There was a rumble through the
deck.
Ahead, a hatch blew outwards. New bio-signs appeared on my scanner, and a chime sounded over my internal comms.
“You assholes call for back-up?” came a voice.
Captain Marcus Ving, also known as the Phoenixian, commanding officer of Phoenix Squad, stood braced in the doorway.
Ving was tall but somehow also squat; his body broad, overly muscled. That was the same in or out of his sim: indeed, his real skin and his simulants were infamously similar. His features were stoic, heroic, disdainful. Like Lopez, he was Proximan, but now his lip was curled in a disgruntled sneer. Behind him, the rest of his team were present: four troopers in full Pathfinder suits. I heard muttered tuts and groans over the comm-channel. Phoenix Squad were no friends of the Jackals, that was for sure.

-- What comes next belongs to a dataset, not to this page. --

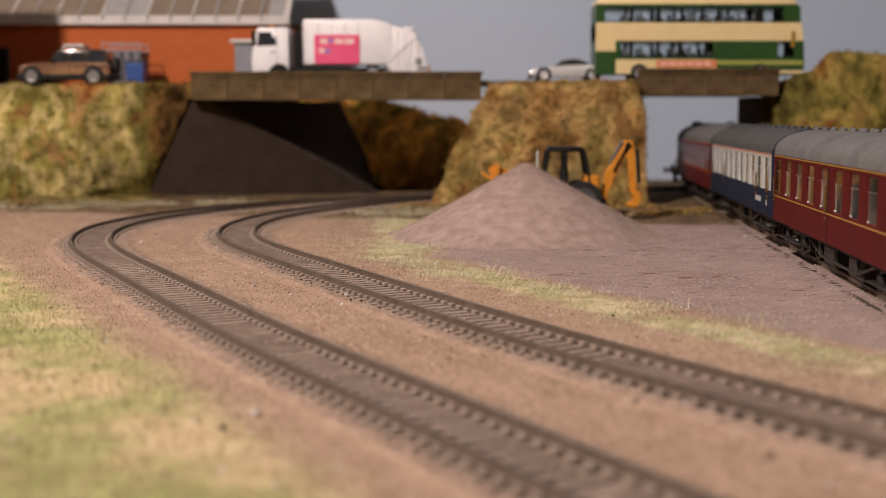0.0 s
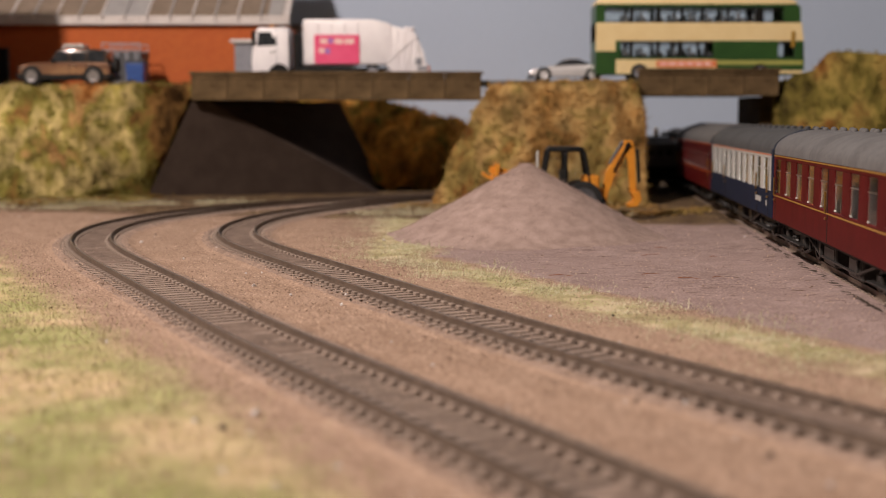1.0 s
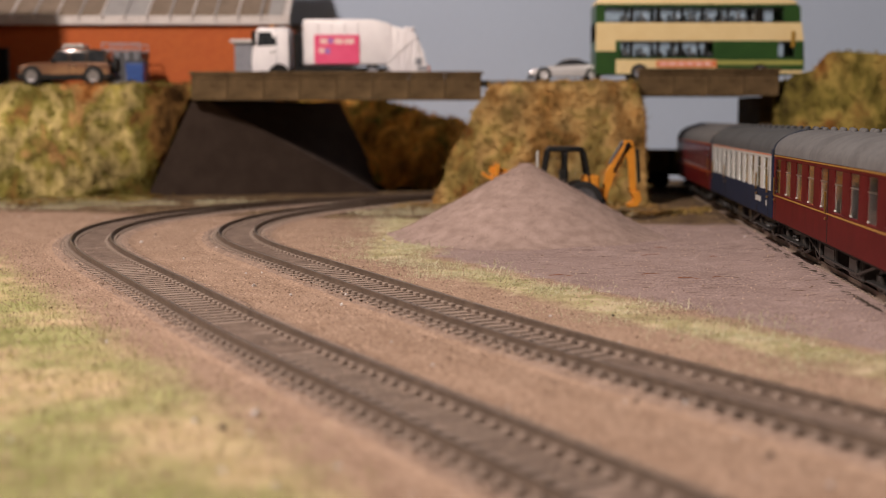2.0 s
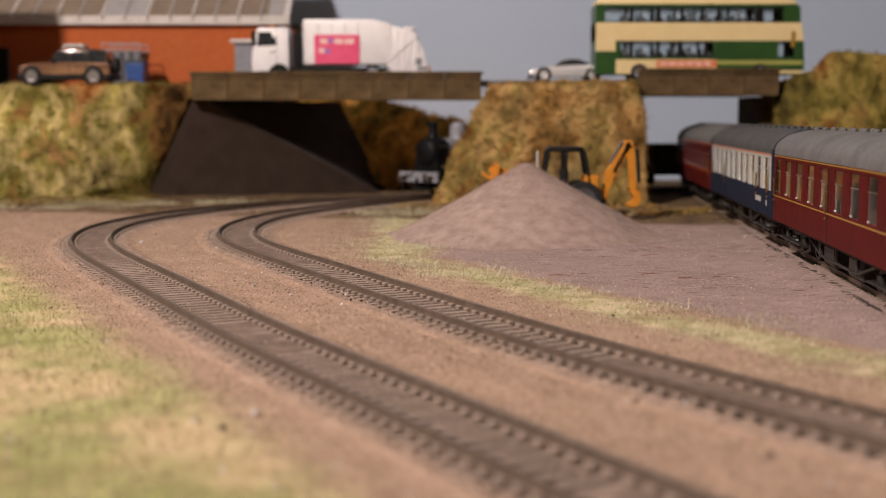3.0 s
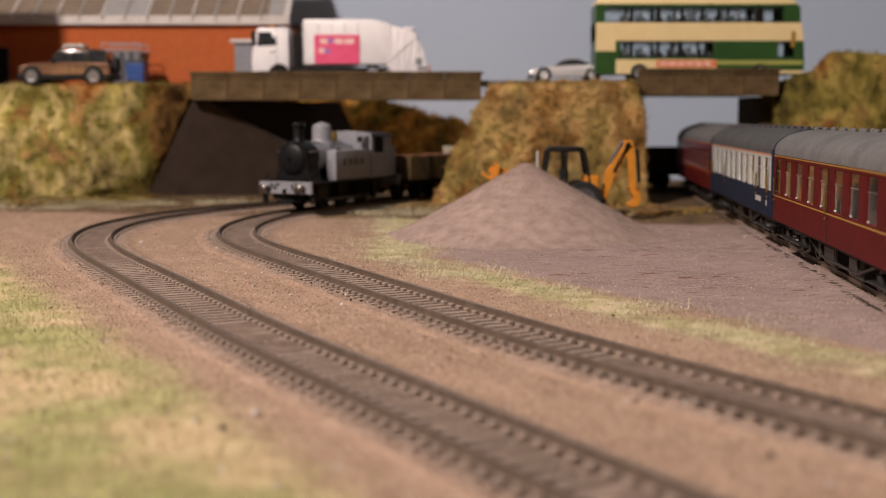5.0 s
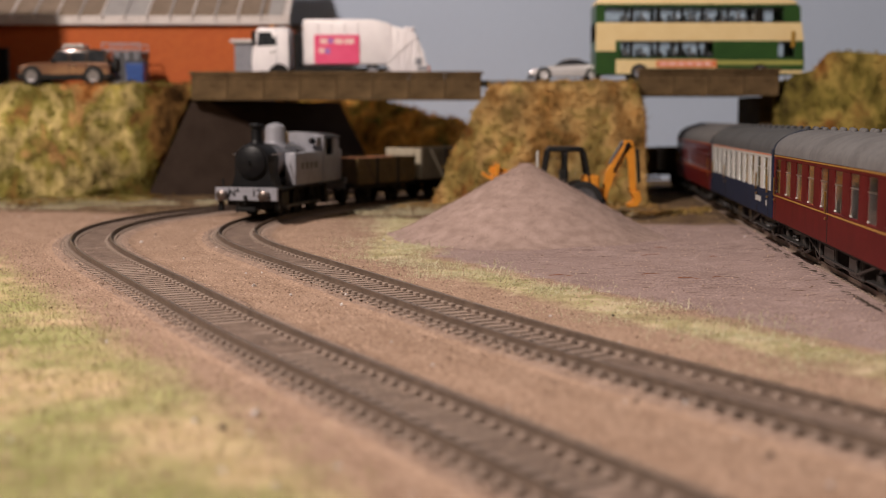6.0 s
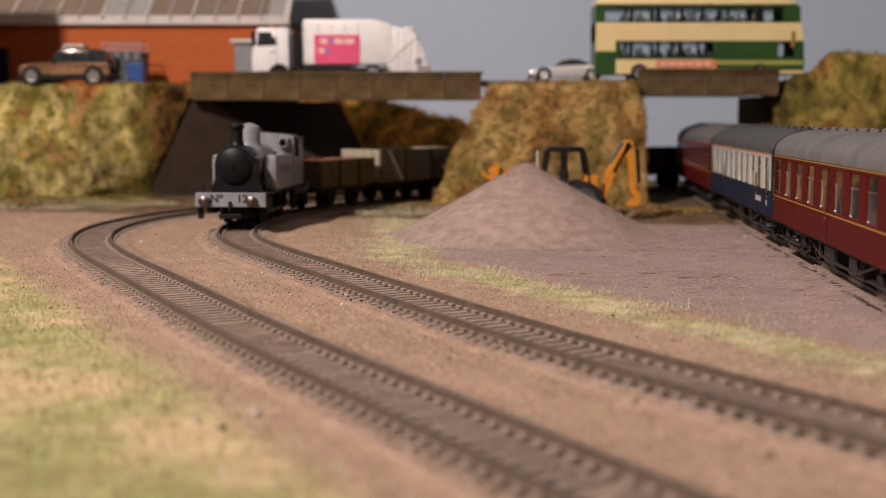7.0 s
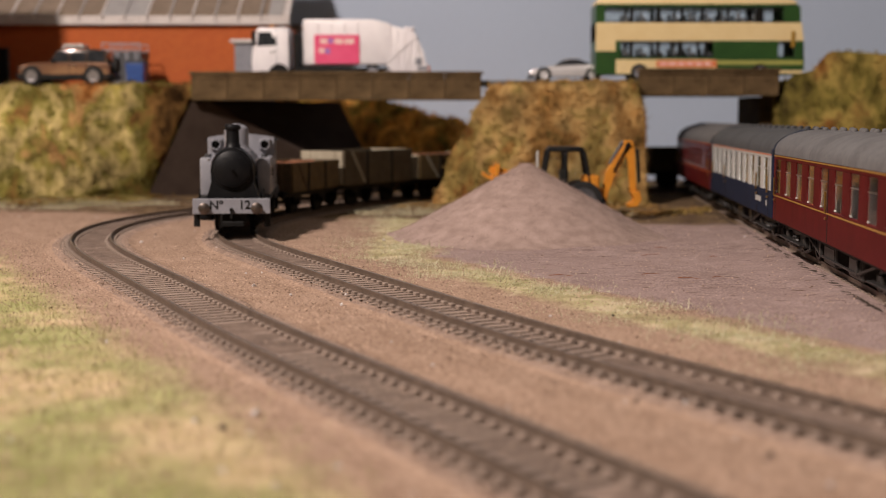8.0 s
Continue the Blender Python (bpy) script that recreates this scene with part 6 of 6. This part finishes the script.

“Affirmative, sir,” I answered. I tried to avoid sounding patronising, but that wasn’t easy. Ving was still a senior officer, even if I didn’t like him very much…
Ving sucked his teeth. “We’ll talk about this later, Lieutenant. For now, we need to get that fish off-world.” He nodded to his team. “Fall in, Phoenix Squad. Let’s bail the Jackals out, and get this job done.”
Captain Marcus Ving was a poster boy for the Alliance Army’s Simulant Operations Programme. He was one of those guys you see on the recruitment adverts—riding the thin line between arrogant and intrepid, both threatening and promising that, by joining up, you can be more than human. Over the last few years, his chiselled features had become the face of Sim Ops, with Phoenix Squad nothing short of minor celebrities. Ving was a glory hunter, and revelled in the publicity and kudos. He was a favourite of both Captain Heinrich, first captain of my company and my immediate senior officer, and General Draven, head of the Sim Ops Programme. Marcus Ving also held the current record for the most active transitions in Sim Ops. That struck a particularly personal note with me: my mentor—the legendary Conrad Harris—had held the record for a long time, and it felt all kinds of wrong that a trooper like Ving now claimed it as his own.
I didn’t like Ving, and he didn’t like me. That’s life, I guess: not everyone is always going to get along. But the bad blood between Ving and I ran deeper than simple dislike.